> [Aim of the task]
Repeat exactly the lines of the entries below from the one with "ob[key] = value" through the one with "scene.collection.objects.link(made[o])", both ends included, and nothing else.

> [Records for the exercise]
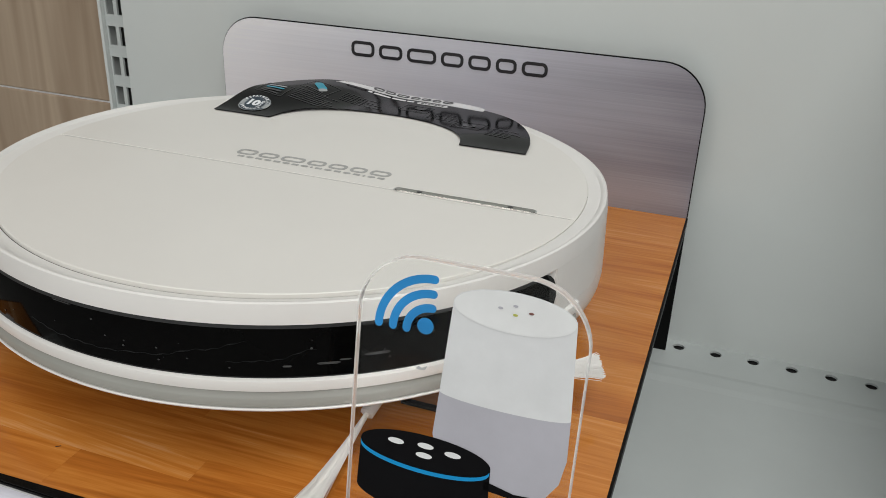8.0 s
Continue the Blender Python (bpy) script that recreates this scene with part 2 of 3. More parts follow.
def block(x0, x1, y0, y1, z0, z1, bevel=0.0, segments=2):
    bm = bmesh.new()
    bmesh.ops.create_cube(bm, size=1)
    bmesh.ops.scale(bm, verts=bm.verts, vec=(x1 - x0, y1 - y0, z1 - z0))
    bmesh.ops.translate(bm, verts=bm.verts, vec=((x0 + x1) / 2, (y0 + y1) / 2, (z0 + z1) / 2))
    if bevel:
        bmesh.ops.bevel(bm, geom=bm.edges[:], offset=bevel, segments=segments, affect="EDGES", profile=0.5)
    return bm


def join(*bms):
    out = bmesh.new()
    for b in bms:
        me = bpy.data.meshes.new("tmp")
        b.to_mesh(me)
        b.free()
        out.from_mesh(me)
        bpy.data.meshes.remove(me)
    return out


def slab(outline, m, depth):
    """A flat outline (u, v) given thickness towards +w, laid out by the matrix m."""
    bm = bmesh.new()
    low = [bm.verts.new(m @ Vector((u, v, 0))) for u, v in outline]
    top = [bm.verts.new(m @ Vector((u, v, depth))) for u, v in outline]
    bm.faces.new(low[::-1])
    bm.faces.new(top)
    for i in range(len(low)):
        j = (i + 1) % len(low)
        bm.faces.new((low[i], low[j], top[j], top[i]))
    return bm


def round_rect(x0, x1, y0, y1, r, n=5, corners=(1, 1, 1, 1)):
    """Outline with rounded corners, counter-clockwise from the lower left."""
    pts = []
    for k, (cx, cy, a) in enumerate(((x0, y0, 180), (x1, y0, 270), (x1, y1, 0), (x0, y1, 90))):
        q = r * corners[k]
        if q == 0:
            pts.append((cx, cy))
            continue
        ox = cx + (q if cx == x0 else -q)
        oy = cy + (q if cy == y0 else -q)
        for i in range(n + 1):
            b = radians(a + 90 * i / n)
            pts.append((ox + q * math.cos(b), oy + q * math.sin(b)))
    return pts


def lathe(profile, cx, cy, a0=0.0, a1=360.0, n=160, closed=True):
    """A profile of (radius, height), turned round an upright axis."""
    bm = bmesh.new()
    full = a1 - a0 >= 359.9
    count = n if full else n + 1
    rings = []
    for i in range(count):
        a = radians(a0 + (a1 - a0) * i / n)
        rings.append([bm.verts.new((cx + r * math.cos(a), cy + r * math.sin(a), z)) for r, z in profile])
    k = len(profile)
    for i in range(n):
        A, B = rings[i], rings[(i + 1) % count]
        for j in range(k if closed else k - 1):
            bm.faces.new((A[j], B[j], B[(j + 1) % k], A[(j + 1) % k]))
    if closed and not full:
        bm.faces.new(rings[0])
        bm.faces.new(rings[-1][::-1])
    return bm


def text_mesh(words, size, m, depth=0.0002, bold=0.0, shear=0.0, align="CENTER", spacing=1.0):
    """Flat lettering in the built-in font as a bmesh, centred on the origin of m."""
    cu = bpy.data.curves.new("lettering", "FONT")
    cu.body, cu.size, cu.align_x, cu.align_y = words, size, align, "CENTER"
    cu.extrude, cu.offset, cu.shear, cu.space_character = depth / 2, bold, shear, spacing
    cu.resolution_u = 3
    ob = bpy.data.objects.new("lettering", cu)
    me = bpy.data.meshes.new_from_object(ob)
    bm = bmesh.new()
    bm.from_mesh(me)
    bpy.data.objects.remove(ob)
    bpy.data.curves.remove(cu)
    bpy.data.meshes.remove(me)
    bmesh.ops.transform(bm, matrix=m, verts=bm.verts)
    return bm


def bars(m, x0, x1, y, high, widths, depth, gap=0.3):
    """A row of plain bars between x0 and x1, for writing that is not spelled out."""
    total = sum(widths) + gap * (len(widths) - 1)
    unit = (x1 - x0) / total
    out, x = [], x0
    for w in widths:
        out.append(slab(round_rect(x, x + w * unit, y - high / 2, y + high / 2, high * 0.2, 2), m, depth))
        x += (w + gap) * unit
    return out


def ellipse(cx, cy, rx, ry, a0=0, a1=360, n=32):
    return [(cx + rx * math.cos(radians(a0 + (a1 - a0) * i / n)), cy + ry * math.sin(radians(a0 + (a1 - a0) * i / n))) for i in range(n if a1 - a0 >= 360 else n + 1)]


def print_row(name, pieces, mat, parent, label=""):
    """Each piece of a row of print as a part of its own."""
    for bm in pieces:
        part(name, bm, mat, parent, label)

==

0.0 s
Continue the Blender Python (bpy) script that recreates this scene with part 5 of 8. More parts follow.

...

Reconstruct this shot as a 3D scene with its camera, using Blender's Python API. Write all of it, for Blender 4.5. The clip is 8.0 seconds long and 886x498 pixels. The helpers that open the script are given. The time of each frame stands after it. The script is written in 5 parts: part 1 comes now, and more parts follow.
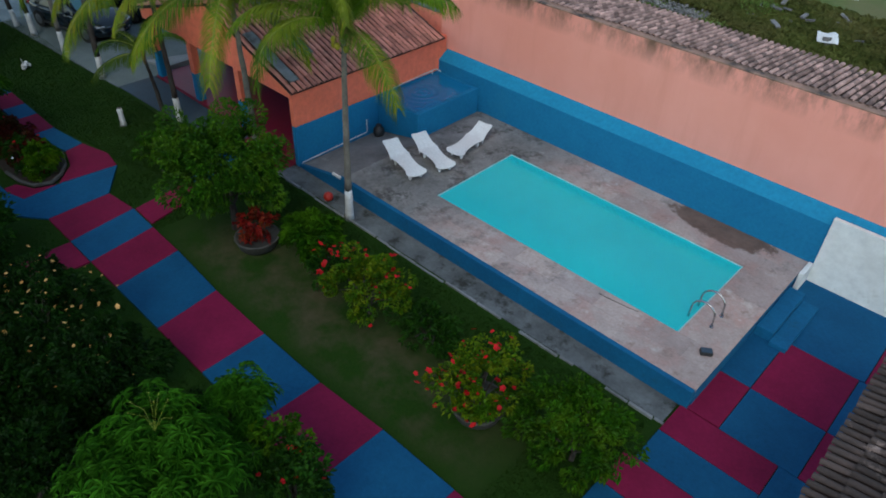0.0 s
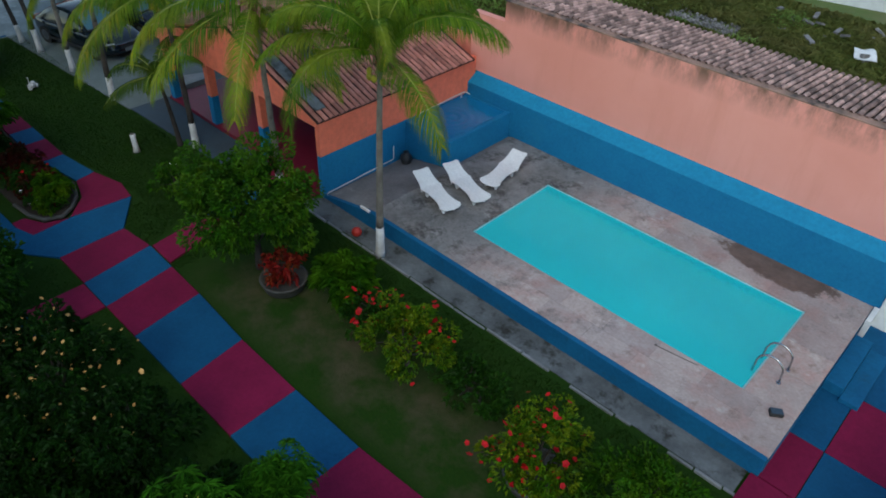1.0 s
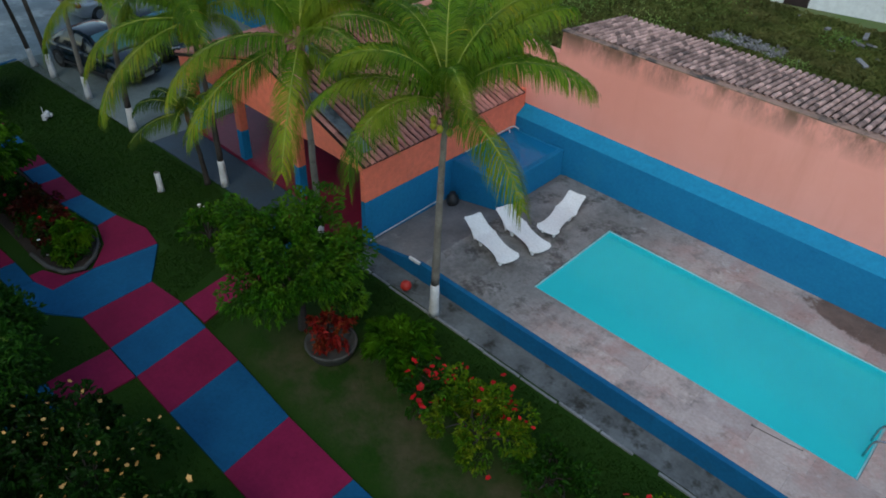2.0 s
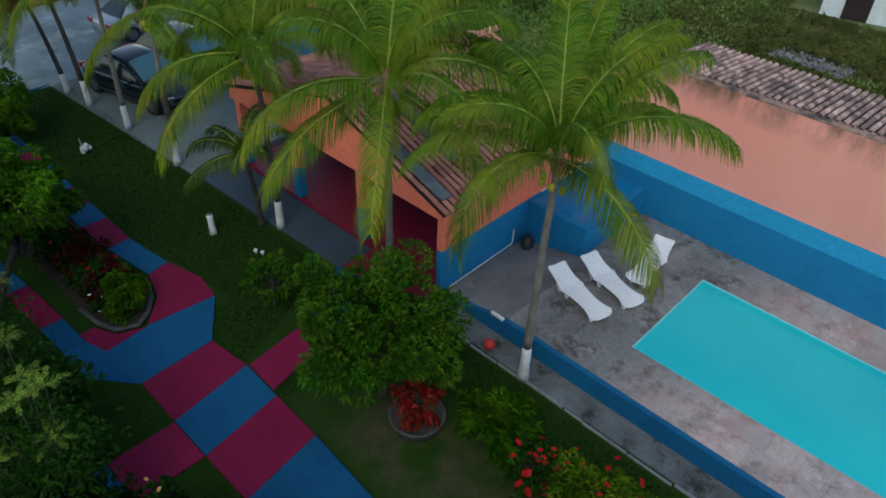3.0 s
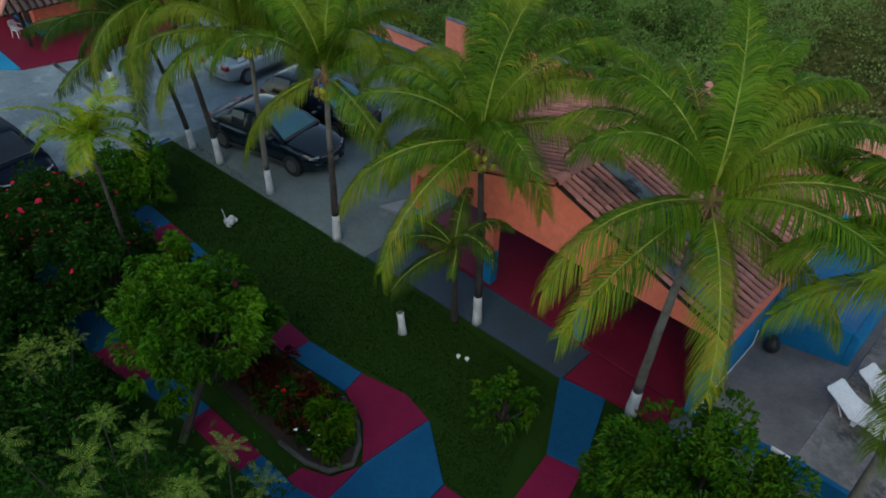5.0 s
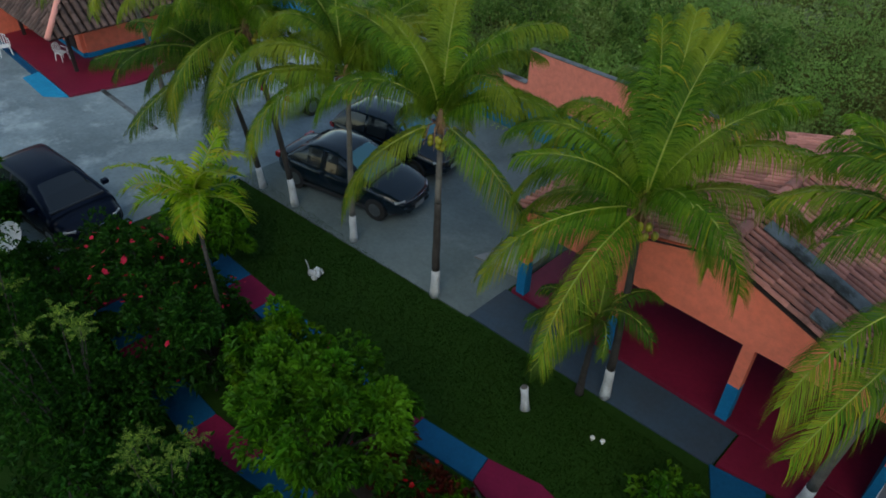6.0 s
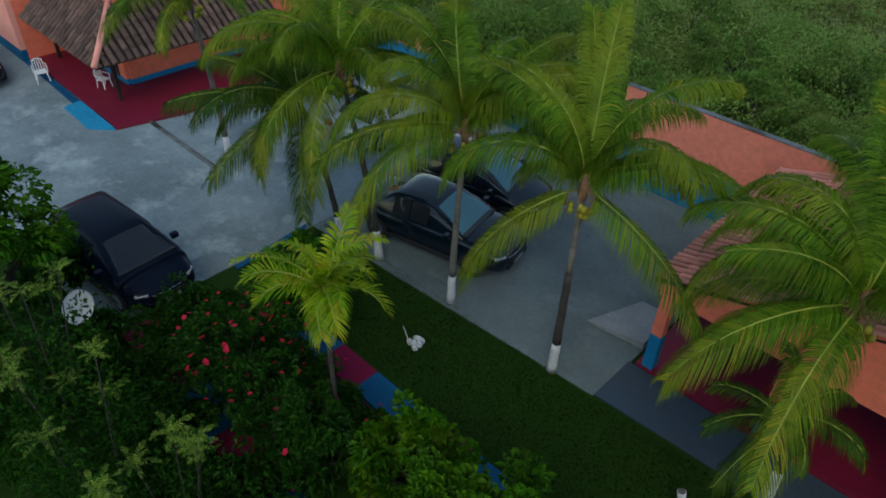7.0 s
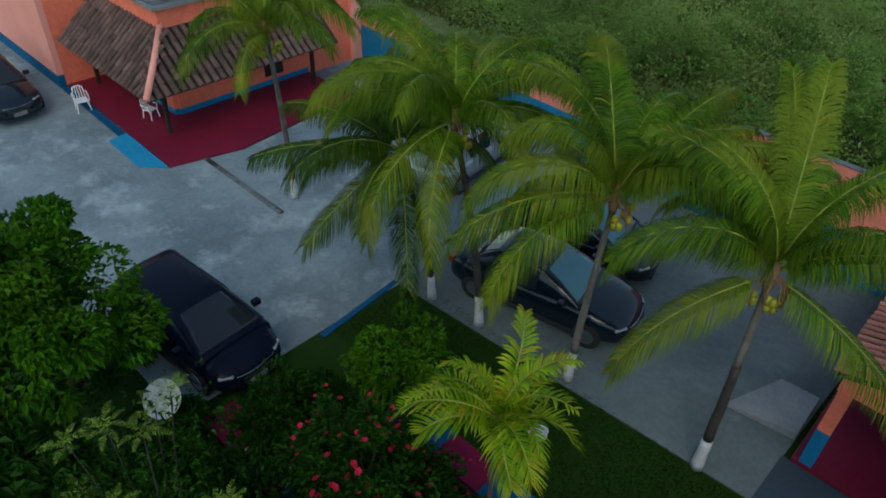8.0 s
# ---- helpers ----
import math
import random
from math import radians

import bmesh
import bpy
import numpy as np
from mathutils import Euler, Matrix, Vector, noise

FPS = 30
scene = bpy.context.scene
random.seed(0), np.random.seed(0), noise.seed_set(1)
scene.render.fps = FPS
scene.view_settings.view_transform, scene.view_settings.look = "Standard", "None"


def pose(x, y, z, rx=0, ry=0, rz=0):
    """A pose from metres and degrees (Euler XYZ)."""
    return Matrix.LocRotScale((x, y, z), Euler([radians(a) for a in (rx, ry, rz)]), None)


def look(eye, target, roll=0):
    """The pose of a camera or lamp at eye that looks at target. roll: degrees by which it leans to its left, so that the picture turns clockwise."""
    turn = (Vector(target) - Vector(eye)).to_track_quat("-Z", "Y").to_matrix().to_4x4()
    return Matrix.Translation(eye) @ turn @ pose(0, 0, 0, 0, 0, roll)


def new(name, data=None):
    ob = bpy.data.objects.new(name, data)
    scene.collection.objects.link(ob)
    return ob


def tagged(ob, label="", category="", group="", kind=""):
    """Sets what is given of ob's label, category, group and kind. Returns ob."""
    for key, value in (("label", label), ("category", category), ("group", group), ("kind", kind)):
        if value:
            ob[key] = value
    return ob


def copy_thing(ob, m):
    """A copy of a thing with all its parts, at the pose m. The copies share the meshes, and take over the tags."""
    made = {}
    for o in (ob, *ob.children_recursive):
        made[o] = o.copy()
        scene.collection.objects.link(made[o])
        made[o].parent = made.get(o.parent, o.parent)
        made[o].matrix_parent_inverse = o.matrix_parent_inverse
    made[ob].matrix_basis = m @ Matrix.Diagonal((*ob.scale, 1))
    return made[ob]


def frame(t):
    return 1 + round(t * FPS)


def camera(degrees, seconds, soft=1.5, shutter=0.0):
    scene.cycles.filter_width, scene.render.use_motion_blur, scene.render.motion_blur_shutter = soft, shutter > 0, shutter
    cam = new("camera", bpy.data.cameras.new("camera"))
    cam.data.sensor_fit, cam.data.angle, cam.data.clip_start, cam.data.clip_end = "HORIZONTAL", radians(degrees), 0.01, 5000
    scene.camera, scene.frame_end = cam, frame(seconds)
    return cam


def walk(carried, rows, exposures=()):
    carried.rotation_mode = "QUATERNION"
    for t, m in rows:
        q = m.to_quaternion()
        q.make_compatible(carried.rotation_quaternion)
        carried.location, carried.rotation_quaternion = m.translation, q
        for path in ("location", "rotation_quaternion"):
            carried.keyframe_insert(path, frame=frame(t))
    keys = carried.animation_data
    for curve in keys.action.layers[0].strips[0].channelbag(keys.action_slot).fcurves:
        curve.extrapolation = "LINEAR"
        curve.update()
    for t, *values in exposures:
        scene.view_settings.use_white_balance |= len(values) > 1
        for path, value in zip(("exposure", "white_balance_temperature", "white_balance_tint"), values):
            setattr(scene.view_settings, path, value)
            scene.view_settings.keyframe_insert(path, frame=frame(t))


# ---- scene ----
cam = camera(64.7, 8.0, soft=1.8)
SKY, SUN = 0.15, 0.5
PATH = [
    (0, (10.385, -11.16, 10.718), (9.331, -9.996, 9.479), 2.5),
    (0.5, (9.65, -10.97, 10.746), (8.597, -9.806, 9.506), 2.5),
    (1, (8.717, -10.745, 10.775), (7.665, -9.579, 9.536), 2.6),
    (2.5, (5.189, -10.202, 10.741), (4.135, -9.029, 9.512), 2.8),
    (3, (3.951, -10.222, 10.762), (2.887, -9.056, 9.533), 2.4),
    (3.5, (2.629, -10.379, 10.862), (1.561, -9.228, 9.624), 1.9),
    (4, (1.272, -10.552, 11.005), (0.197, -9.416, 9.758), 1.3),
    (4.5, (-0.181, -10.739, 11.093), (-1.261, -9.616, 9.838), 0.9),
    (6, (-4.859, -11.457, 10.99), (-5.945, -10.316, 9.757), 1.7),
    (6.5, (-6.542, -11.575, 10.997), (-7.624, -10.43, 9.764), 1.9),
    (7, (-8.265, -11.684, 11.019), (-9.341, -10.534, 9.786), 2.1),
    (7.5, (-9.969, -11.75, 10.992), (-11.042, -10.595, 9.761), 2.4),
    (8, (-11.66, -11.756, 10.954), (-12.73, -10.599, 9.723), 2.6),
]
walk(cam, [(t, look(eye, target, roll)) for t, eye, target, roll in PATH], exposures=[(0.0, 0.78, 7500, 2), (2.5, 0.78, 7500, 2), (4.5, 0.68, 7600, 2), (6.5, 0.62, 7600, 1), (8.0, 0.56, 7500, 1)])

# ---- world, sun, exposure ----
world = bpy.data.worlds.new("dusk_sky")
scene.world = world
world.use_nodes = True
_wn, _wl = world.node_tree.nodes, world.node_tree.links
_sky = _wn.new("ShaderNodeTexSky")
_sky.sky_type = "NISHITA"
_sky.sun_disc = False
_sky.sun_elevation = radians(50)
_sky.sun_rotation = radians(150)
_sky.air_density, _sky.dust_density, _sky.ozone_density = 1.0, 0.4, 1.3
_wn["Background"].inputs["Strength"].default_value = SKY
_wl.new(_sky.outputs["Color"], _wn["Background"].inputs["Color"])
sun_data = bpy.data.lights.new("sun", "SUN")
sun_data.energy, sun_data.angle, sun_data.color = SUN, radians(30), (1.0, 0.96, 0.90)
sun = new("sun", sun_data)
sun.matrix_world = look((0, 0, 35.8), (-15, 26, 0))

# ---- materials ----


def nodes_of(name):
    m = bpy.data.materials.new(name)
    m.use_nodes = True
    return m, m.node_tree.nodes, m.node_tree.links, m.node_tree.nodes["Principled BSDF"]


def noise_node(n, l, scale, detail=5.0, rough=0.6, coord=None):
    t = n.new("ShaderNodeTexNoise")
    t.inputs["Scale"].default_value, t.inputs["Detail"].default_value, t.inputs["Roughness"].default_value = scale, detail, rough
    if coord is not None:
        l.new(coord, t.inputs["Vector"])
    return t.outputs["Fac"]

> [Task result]
            ob[key] = value
    return ob


def copy_thing(ob, m):
    """A copy of a thing with all its parts, at the pose m. The copies share the meshes, and take over the tags."""
    made = {}
    for o in (ob, *ob.children_recursive):
        made[o] = o.copy()
        scene.collection.objects.link(made[o])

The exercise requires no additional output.